━━━━━ INPUT ROWS

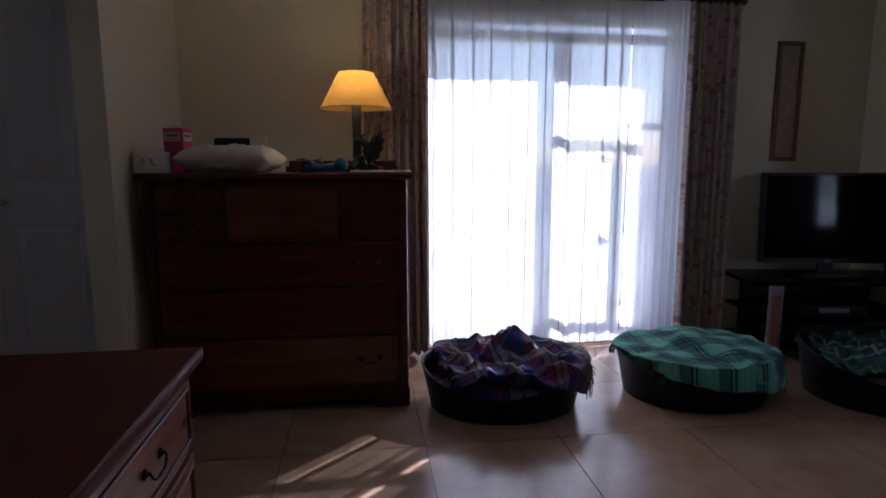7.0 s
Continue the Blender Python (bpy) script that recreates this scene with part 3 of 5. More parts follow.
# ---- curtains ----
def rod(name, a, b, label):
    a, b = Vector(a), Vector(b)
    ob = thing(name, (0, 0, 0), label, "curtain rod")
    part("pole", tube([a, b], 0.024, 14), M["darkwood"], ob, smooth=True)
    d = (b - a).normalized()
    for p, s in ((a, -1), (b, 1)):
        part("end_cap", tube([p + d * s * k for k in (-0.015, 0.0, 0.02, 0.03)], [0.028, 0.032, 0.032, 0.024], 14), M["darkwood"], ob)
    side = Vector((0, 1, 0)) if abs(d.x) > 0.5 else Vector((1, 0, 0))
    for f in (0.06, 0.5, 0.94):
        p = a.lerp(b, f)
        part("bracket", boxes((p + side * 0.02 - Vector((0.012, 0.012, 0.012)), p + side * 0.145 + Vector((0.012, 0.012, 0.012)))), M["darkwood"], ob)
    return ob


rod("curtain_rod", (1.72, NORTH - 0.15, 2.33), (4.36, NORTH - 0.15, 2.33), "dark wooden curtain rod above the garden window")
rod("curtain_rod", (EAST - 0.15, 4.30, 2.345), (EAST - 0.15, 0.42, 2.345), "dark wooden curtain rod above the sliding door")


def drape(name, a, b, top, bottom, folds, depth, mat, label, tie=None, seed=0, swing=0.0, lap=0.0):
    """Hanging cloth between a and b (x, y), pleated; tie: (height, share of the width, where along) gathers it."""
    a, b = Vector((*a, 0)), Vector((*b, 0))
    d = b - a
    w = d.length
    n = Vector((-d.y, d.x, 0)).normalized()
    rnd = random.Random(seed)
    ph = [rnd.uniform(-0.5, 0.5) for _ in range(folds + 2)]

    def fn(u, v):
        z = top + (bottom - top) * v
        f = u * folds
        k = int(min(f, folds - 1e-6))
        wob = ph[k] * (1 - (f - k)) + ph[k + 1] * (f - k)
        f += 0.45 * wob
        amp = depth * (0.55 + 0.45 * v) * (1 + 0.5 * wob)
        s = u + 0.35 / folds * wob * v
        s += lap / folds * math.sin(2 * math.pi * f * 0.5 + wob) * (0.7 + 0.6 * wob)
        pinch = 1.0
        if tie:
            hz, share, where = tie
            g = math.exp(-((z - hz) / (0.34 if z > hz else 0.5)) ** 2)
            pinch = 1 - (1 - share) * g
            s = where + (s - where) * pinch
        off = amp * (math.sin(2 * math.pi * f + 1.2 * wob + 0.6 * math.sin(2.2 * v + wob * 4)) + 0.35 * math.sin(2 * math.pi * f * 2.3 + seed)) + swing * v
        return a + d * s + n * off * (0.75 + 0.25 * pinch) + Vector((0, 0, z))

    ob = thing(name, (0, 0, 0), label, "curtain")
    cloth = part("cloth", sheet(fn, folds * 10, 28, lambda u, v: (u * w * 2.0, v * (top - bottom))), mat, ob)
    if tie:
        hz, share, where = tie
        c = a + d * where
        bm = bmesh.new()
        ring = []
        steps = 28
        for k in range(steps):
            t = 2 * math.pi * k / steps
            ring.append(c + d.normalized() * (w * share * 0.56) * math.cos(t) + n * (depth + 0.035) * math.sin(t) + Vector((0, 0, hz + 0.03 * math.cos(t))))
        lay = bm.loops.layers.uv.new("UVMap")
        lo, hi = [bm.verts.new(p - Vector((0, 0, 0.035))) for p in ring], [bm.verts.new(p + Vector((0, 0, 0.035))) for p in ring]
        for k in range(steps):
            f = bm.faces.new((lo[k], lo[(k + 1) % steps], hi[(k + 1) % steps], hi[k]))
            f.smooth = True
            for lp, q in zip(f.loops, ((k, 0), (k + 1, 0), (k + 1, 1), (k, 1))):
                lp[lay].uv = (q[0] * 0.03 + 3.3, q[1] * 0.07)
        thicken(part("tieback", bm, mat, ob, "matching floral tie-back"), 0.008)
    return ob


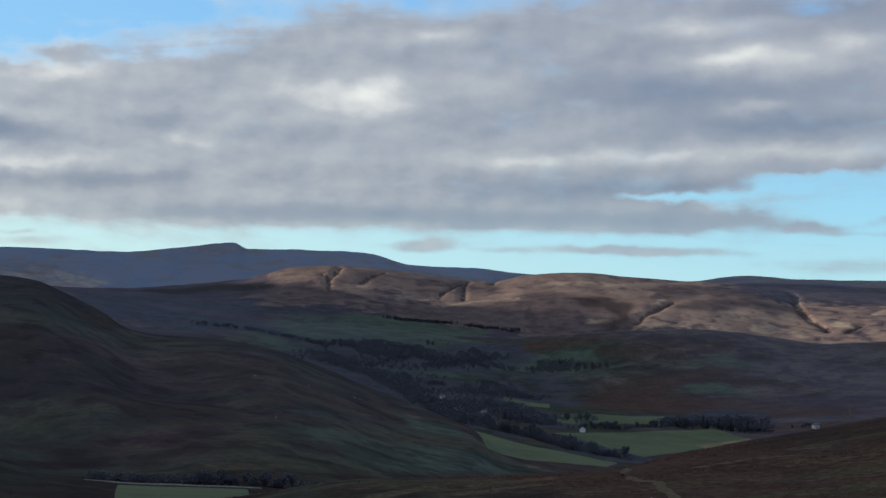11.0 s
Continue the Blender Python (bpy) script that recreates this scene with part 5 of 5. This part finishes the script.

━━━━━━━━━━

• EXERCISE DESCRIPTION
Give the data above again in full and unchanged, skipping the pictures.

• TASK ANSWER
7.0 s
Continue the Blender Python (bpy) script that recreates this scene with part 3 of 5. More parts follow.
# ---- curtains ----
def rod(name, a, b, label):
    a, b = Vector(a), Vector(b)
    ob = thing(name, (0, 0, 0), label, "curtain rod")
    part("pole", tube([a, b], 0.024, 14), M["darkwood"], ob, smooth=True)
    d = (b - a).normalized()
    for p, s in ((a, -1), (b, 1)):
        part("end_cap", tube([p + d * s * k for k in (-0.015, 0.0, 0.02, 0.03)], [0.028, 0.032, 0.032, 0.024], 14), M["darkwood"], ob)
    side = Vector((0, 1, 0)) if abs(d.x) > 0.5 else Vector((1, 0, 0))
    for f in (0.06, 0.5, 0.94):
        p = a.lerp(b, f)
        part("bracket", boxes((p + side * 0.02 - Vector((0.012, 0.012, 0.012)), p + side * 0.145 + Vector((0.012, 0.012, 0.012)))), M["darkwood"], ob)
    return ob


rod("curtain_rod", (1.72, NORTH - 0.15, 2.33), (4.36, NORTH - 0.15, 2.33), "dark wooden curtain rod above the garden window")
rod("curtain_rod", (EAST - 0.15, 4.30, 2.345), (EAST - 0.15, 0.42, 2.345), "dark wooden curtain rod above the sliding door")


def drape(name, a, b, top, bottom, folds, depth, mat, label, tie=None, seed=0, swing=0.0, lap=0.0):
    """Hanging cloth between a and b (x, y), pleated; tie: (height, share of the width, where along) gathers it."""
    a, b = Vector((*a, 0)), Vector((*b, 0))
    d = b - a
    w = d.length
    n = Vector((-d.y, d.x, 0)).normalized()
    rnd = random.Random(seed)
    ph = [rnd.uniform(-0.5, 0.5) for _ in range(folds + 2)]

    def fn(u, v):
        z = top + (bottom - top) * v
        f = u * folds
        k = int(min(f, folds - 1e-6))
        wob = ph[k] * (1 - (f - k)) + ph[k + 1] * (f - k)
        f += 0.45 * wob
        amp = depth * (0.55 + 0.45 * v) * (1 + 0.5 * wob)
        s = u + 0.35 / folds * wob * v
        s += lap / folds * math.sin(2 * math.pi * f * 0.5 + wob) * (0.7 + 0.6 * wob)
        pinch = 1.0
        if tie:
            hz, share, where = tie
            g = math.exp(-((z - hz) / (0.34 if z > hz else 0.5)) ** 2)
            pinch = 1 - (1 - share) * g
            s = where + (s - where) * pinch
        off = amp * (math.sin(2 * math.pi * f + 1.2 * wob + 0.6 * math.sin(2.2 * v + wob * 4)) + 0.35 * math.sin(2 * math.pi * f * 2.3 + seed)) + swing * v
        return a + d * s + n * off * (0.75 + 0.25 * pinch) + Vector((0, 0, z))

    ob = thing(name, (0, 0, 0), label, "curtain")
    cloth = part("cloth", sheet(fn, folds * 10, 28, lambda u, v: (u * w * 2.0, v * (top - bottom))), mat, ob)
    if tie:
        hz, share, where = tie
        c = a + d * where
        bm = bmesh.new()
        ring = []
        steps = 28
        for k in range(steps):
            t = 2 * math.pi * k / steps
            ring.append(c + d.normalized() * (w * share * 0.56) * math.cos(t) + n * (depth + 0.035) * math.sin(t) + Vector((0, 0, hz + 0.03 * math.cos(t))))
        lay = bm.loops.layers.uv.new("UVMap")
        lo, hi = [bm.verts.new(p - Vector((0, 0, 0.035))) for p in ring], [bm.verts.new(p + Vector((0, 0, 0.035))) for p in ring]
        for k in range(steps):
            f = bm.faces.new((lo[k], lo[(k + 1) % steps], hi[(k + 1) % steps], hi[k]))
            f.smooth = True
            for lp, q in zip(f.loops, ((k, 0), (k + 1, 0), (k + 1, 1), (k, 1))):
                lp[lay].uv = (q[0] * 0.03 + 3.3, q[1] * 0.07)
        thicken(part("tieback", bm, mat, ob, "matching floral tie-back"), 0.008)
    return ob


11.0 s
Continue the Blender Python (bpy) script that recreates this scene with part 5 of 5. This part finishes the script.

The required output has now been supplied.